- _Task to complete_
Your task is to repeat the lines below exactly, excluding any pictures they contain.

# # #

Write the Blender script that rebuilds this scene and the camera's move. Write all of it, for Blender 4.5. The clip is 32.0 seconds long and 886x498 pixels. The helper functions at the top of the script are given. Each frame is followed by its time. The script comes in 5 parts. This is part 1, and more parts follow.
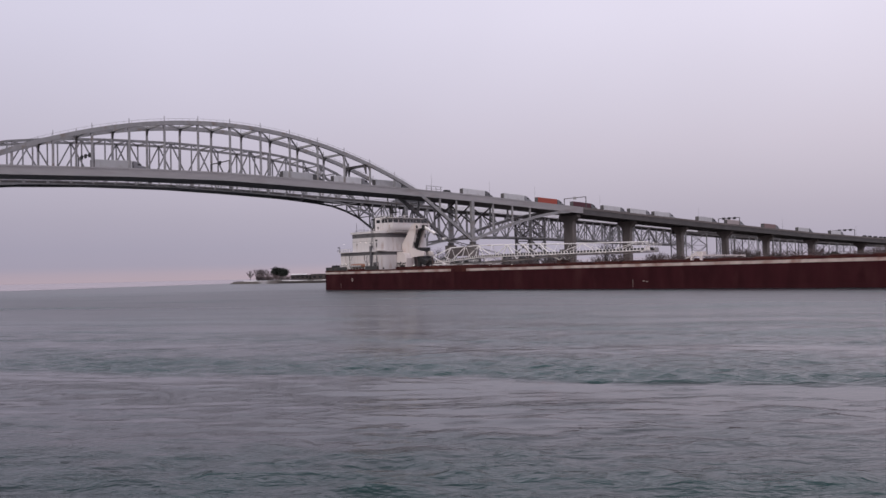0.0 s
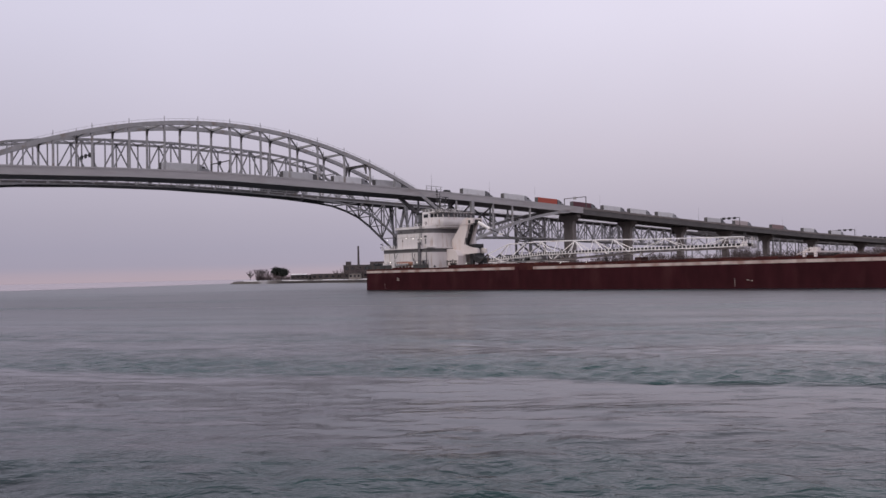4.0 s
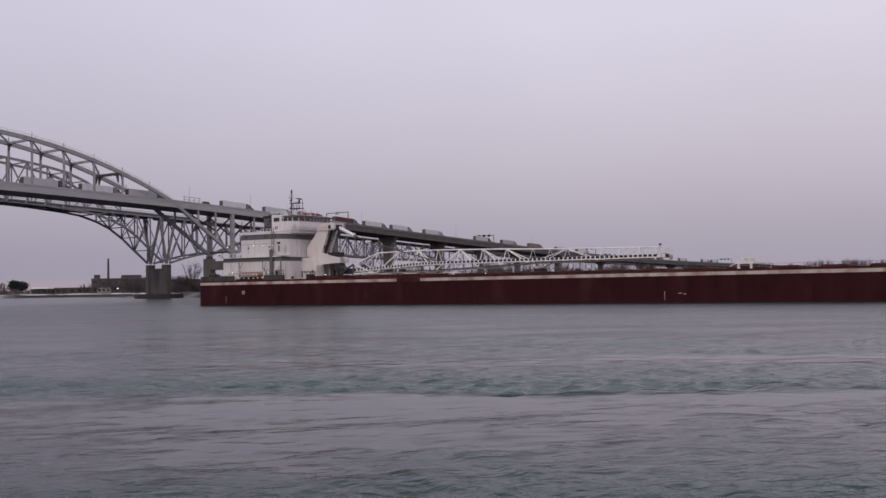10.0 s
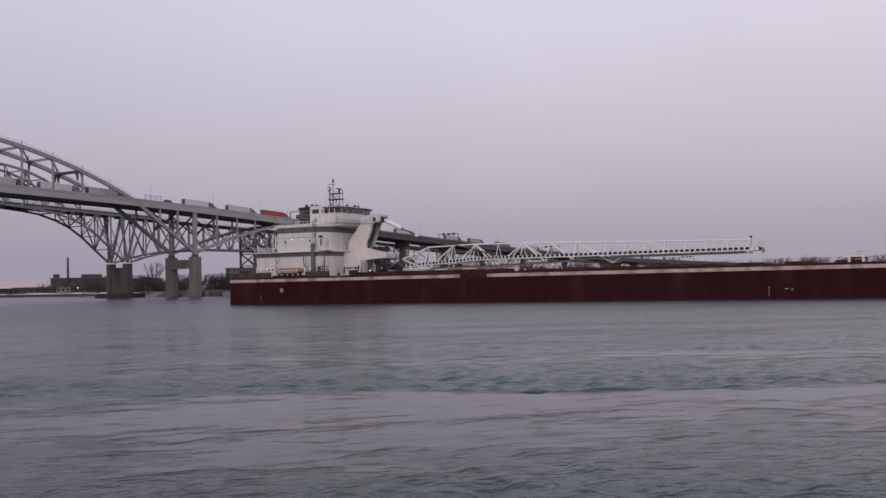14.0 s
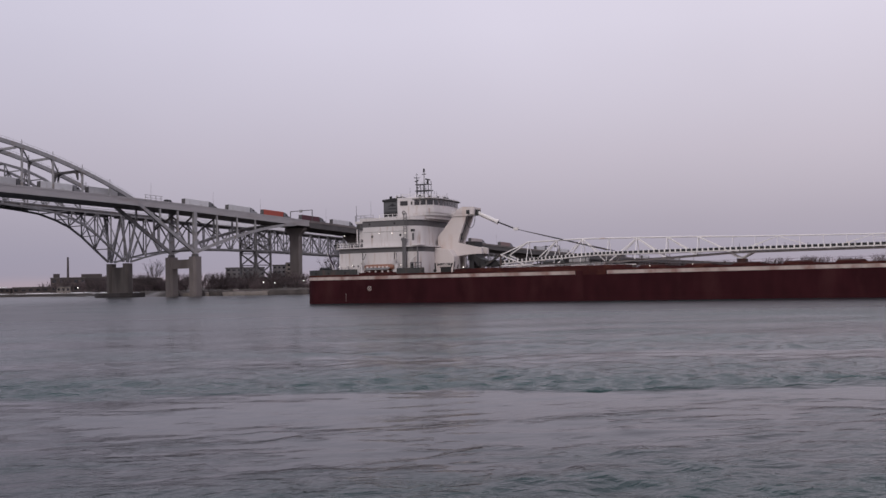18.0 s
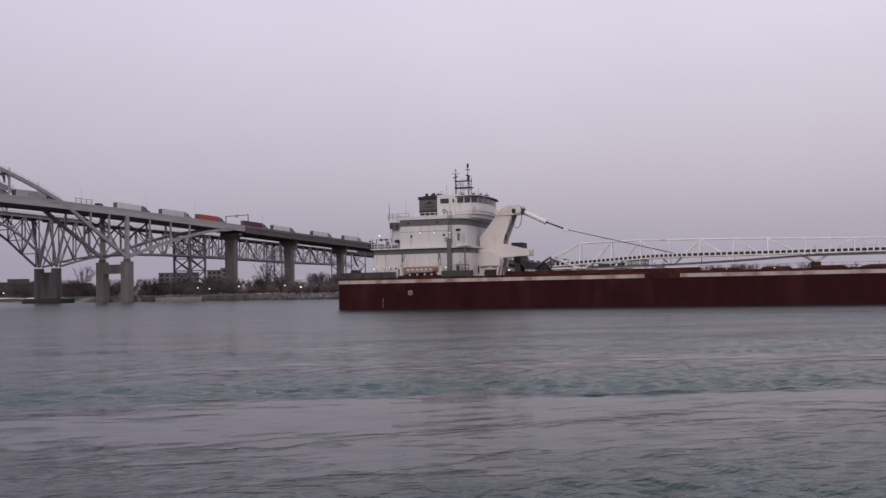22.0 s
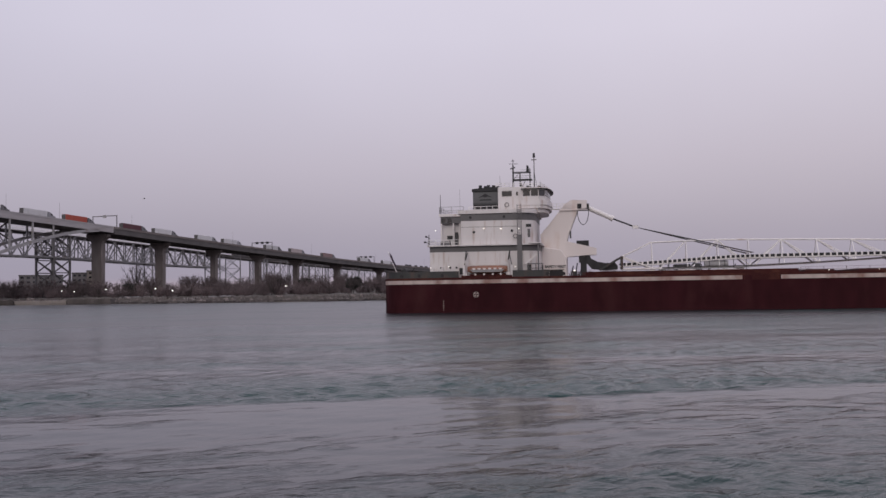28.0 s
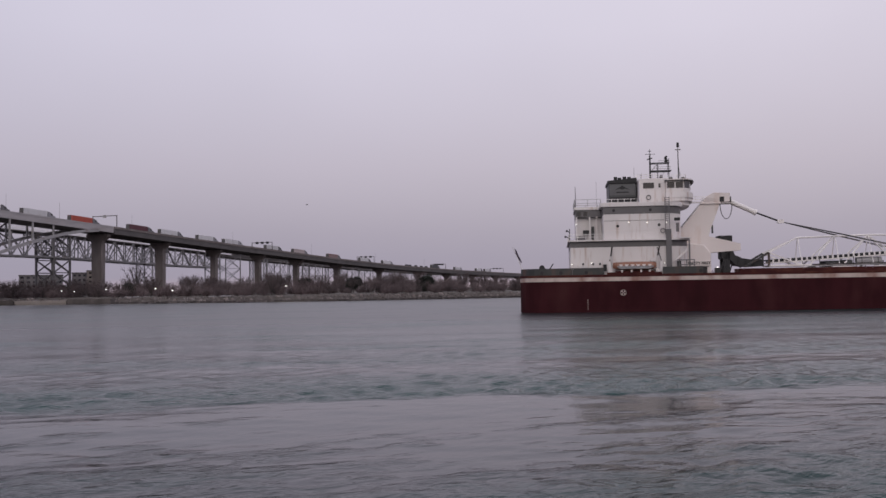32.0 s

# # #

- _Correct result_
Write the Blender script that rebuilds this scene and the camera's move. Write all of it, for Blender 4.5. The clip is 32.0 seconds long and 886x498 pixels. The helper functions at the top of the script are given. Each frame is followed by its time. The script comes in 5 parts. This is part 1, and more parts follow.
0.0 s
4.0 s
10.0 s
14.0 s
18.0 s
22.0 s
28.0 s
32.0 s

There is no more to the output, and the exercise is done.